- Directed by: Giuseppe Gagliardi
- Cinematography: Michele Paradisi
- Music by: Peppe Voltarelli
- Release date: 2011;
- Running time: 100 minutes
- Country: Italy
- Language: Italian
- Budget: €1,400,000

= Tatanka (film) =

2011 Italian drama film

Tatanka is a 2011 Italian drama film written, directed, and starring Giuseppe Gagliardi. It is based on the short story "Tatanka scatenato" by Roberto Saviano.

The film marked the acting debut of the boxer Clemente Russo; after his participation in the film Russo, who is a member of the Gruppo Sportivo Fiamme Oro, was suspended for a period of six months from the Polizia di Stato. According to some sources, Russo was punished because of some explicit scenes that could have damaged the image of the police, but these circumstances were denied by the State Police which claimed that the suspension derived from the lack of authorizations and permissions to participate in the film.

The film was nominated to three Nastro d'Argento Awards, for Best Supporting Actor (Giorgio Colangeli), Best Cinematography and Best Sound.

== Plot ==
Michele and Rosario, childhood friends, grow up in Marcianise, a town in Campania where the laws of the Camorra prevail over those of the State. Engaged in theft and robbery since their youth, they take refuge in a gym while fleeing the police; the owner, Sabatino, shields them and notices Michele's boxing talent following a brawl with another boy. Later, Rosario gets into an altercation on the beach with some youths who retaliate by beating him up outside his home. Rosario fights back, wounding one of them with a knife, and is subsequently convicted of assault. Meanwhile, Michele begins training at Sabatino’s gym; Sabatino arranges boxing matches for him and instills in him the dream of competing in the Olympics. During one of the matches, Michele earns the nickname "Tatanka." Sabatino arranges a meeting with an inspector friend to facilitate Michele's entry into the *Fiamme Oro* (the State Police sports team), but Michele fails to show up; instead, he is drawn by Rosario—who has just been released—into a plot to take revenge on the boy who had reported him. The two break into the boy's father's warehouse but are surprised by a security guard, who forces Michele to remove the stocking covering his face.

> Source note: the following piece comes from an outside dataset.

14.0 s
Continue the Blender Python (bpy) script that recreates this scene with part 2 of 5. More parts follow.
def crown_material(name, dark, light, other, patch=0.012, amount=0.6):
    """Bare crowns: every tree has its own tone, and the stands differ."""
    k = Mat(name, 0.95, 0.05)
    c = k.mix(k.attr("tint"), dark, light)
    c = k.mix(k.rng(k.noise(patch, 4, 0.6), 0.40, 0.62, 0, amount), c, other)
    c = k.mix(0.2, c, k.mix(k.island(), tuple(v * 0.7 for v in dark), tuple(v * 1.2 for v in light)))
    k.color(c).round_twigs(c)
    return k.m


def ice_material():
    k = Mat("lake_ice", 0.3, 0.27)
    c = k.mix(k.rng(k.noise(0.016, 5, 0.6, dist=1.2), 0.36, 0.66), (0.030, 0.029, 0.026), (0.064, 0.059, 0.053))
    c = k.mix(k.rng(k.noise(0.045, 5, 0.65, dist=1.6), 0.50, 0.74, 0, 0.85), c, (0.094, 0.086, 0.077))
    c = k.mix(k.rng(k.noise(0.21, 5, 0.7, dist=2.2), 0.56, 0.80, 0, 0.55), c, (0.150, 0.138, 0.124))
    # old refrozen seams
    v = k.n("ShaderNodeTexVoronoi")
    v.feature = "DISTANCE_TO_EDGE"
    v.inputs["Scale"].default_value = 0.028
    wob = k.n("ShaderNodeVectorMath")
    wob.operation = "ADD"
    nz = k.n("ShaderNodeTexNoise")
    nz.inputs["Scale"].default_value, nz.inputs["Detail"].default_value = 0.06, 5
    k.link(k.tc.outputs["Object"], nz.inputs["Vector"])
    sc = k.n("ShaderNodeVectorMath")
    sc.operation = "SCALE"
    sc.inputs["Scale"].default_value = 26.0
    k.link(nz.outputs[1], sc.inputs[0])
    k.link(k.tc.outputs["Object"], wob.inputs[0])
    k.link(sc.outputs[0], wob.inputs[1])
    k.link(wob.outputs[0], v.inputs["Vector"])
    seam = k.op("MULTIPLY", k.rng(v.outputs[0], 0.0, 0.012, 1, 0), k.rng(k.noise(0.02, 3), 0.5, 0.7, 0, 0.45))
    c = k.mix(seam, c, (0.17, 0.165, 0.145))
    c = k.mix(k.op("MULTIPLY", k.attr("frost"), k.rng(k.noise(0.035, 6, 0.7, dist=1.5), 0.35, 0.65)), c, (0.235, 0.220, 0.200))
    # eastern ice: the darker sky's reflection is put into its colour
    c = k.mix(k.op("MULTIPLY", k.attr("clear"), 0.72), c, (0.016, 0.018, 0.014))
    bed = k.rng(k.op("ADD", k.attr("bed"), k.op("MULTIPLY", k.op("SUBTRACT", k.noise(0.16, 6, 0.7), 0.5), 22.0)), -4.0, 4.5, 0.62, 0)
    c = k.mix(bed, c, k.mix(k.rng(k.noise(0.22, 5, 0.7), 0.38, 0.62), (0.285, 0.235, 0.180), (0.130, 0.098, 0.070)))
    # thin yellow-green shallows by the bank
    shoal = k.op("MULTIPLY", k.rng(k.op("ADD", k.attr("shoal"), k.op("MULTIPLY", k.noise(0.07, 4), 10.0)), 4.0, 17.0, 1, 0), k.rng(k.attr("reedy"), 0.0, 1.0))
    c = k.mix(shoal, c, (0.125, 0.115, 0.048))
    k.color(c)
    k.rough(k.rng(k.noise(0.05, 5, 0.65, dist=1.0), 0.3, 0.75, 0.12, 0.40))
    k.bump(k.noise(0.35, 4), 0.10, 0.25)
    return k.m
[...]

Rosario disarms and ultimately kills the guard because the man had recognized his friend; however, due to security camera footage, Michele is sentenced to eight years for robbery and complicity in murder, shielding Rosario to the very end.

Michele continues training in prison and still dreams of making it big in boxing. With the help of Rosario—who is now in league with the Camorra boss Don Salvatore Vitiello—he restores Sabatino’s gym and returns to the ring with great success. In reality, however, Rosario merely wants to exploit his friend and asks him to throw a match, as heavy bets have been placed against him. Michele refuses to carry out the order; to escape Don Salvatore's vengeance, he flees to Germany to stay with Carolina, a woman with whom he had previously been involved.

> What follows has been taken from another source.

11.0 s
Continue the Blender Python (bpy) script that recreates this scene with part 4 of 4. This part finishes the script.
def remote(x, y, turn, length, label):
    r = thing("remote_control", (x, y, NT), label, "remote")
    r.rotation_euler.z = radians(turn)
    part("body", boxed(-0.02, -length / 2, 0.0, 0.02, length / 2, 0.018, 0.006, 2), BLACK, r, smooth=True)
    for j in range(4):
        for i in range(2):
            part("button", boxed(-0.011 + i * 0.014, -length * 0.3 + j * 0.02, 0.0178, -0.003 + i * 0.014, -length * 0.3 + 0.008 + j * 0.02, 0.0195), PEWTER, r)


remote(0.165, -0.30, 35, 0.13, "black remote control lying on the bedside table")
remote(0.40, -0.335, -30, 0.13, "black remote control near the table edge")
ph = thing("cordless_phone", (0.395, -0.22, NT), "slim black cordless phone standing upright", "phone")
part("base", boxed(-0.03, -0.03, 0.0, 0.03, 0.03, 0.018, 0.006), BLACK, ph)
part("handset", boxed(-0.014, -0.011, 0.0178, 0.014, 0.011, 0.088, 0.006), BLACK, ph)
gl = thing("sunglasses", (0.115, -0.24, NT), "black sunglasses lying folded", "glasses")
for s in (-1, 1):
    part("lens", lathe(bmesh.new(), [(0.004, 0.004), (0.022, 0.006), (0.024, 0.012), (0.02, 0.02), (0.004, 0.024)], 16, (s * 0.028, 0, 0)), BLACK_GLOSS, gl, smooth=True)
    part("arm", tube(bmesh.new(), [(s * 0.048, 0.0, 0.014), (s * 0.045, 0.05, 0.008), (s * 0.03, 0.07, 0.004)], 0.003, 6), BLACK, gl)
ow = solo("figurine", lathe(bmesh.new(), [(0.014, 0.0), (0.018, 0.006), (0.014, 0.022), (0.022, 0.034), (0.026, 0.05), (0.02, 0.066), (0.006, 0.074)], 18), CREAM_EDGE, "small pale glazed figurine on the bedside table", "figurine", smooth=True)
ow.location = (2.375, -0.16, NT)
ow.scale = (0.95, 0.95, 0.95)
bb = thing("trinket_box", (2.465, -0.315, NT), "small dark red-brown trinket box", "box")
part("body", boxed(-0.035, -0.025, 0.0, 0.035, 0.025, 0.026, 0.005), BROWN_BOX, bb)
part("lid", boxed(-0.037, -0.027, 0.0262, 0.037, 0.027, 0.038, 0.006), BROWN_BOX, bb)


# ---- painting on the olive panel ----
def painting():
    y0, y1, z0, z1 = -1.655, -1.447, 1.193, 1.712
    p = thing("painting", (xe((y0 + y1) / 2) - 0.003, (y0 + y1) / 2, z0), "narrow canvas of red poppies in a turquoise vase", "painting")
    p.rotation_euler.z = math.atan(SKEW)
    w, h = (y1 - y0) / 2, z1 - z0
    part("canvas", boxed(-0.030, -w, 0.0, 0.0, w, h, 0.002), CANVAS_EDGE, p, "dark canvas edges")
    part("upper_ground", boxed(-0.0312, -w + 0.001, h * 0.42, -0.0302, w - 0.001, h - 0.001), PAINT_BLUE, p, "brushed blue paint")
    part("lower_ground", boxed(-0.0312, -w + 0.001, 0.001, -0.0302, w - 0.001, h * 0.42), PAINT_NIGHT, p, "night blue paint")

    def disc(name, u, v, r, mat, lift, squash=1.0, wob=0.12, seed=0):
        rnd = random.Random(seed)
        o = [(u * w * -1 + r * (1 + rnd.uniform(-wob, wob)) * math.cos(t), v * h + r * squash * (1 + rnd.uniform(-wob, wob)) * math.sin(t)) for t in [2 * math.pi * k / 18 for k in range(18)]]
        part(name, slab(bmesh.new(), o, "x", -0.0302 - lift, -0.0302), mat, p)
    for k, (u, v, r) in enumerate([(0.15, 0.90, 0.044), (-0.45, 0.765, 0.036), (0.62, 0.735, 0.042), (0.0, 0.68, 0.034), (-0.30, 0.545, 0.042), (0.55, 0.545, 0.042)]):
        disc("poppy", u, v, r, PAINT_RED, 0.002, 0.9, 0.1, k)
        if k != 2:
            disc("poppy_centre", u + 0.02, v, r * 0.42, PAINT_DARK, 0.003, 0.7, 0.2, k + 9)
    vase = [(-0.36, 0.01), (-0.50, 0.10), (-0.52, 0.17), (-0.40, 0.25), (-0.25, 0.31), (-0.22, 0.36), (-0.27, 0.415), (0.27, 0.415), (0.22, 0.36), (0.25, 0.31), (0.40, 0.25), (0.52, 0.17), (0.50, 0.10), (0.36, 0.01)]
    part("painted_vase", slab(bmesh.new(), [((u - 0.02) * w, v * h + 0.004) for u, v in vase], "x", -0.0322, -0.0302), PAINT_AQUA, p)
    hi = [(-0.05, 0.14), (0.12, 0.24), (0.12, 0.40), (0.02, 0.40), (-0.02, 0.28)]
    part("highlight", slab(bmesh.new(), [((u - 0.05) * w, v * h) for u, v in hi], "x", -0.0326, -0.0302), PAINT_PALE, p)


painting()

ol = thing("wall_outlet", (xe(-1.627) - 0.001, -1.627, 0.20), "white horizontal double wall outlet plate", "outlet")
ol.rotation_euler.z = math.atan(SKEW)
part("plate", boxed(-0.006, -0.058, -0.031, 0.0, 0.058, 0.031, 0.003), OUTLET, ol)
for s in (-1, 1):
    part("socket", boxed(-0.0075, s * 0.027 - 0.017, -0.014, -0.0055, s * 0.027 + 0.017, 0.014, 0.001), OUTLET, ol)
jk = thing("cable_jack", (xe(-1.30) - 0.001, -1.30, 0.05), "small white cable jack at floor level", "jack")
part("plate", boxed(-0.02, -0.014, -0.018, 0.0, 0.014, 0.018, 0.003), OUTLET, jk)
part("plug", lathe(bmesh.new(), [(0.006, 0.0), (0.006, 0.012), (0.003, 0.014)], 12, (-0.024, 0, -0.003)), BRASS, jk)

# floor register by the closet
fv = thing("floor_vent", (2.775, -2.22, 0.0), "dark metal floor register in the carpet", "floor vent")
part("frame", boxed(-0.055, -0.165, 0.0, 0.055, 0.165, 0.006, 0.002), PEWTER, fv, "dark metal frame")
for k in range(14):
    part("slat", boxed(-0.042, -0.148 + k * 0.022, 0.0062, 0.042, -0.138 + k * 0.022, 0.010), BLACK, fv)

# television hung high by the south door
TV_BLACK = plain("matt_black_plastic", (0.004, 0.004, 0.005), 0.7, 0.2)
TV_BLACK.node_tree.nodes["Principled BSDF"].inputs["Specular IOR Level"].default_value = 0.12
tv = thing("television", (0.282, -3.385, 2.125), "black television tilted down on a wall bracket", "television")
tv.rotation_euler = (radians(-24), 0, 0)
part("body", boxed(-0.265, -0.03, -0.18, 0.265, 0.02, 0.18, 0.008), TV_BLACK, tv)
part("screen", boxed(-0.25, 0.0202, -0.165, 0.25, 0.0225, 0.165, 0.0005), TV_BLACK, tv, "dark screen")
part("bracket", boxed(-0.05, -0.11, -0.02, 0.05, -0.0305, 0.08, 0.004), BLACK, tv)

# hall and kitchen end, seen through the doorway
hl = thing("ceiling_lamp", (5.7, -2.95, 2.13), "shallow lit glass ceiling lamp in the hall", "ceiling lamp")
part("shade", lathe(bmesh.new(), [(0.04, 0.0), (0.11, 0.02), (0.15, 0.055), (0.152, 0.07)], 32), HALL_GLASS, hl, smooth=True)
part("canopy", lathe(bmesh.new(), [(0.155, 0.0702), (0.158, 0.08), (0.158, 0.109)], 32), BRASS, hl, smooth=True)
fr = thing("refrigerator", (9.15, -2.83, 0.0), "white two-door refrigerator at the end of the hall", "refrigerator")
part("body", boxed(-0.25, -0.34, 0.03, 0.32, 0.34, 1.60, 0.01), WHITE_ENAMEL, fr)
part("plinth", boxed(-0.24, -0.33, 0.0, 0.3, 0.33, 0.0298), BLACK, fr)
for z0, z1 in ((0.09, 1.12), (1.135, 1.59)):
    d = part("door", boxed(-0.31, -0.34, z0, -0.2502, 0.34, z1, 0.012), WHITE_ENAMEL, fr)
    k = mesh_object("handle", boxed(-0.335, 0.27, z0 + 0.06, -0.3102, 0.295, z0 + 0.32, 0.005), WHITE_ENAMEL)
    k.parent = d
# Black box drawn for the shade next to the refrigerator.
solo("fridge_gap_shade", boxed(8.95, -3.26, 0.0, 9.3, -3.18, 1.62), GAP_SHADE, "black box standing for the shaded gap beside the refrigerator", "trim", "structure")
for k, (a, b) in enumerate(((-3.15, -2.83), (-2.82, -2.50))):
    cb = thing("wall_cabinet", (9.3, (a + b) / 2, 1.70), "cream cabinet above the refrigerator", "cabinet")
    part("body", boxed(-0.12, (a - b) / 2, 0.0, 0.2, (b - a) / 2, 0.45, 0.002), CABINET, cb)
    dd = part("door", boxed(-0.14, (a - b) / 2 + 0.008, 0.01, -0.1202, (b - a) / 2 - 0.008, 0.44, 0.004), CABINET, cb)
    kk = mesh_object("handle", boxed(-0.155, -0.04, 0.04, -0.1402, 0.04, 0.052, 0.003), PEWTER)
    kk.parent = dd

Michele helps Carolina run her establishment and works as a waiter, but the call of boxing remains; this time, it manifests as underground bare-knuckle fights, in which he begins to participate. During one of these bouts, a police raid takes place, and Michele narrowly avoids arrest thanks to Vinko. Vinko points out that, despite his power and rage, Michele lacks proper technique, and he begins to train him. Later, he enters Michele in an underground boxing tournament, which Michele wins.

Upon returning to Italy for his grandfather's funeral, Michele meets up with Sabatino. He expresses his desire to stay in Italy and compete in the Olympics, noting that his boxing skills have improved. Later, Rosario approaches him and asks to have a drink together. Michele initially suspects that Rosario has come to kill him, but that is not the case: Rosario kills the men accompanying him but is himself shot, dying in his friend's arms. Michele continues to box and pursue his dream, keeping Rosario's memory alive.

==Cast==
- Clemente Russo as Michele
- Rade Šerbedžija as Vinko
- Carmine Recano as Rosario
- Giorgio Colangeli as Sabatino
- Suzanne Wolff as Petra
- Sascha Zacharias as Caroline
- Raiz as Salvatore Vitiello

== Production ==
The film was produced with the contribution of the Ministry of Cultural Heritage, which allocated 1,400,000 euros.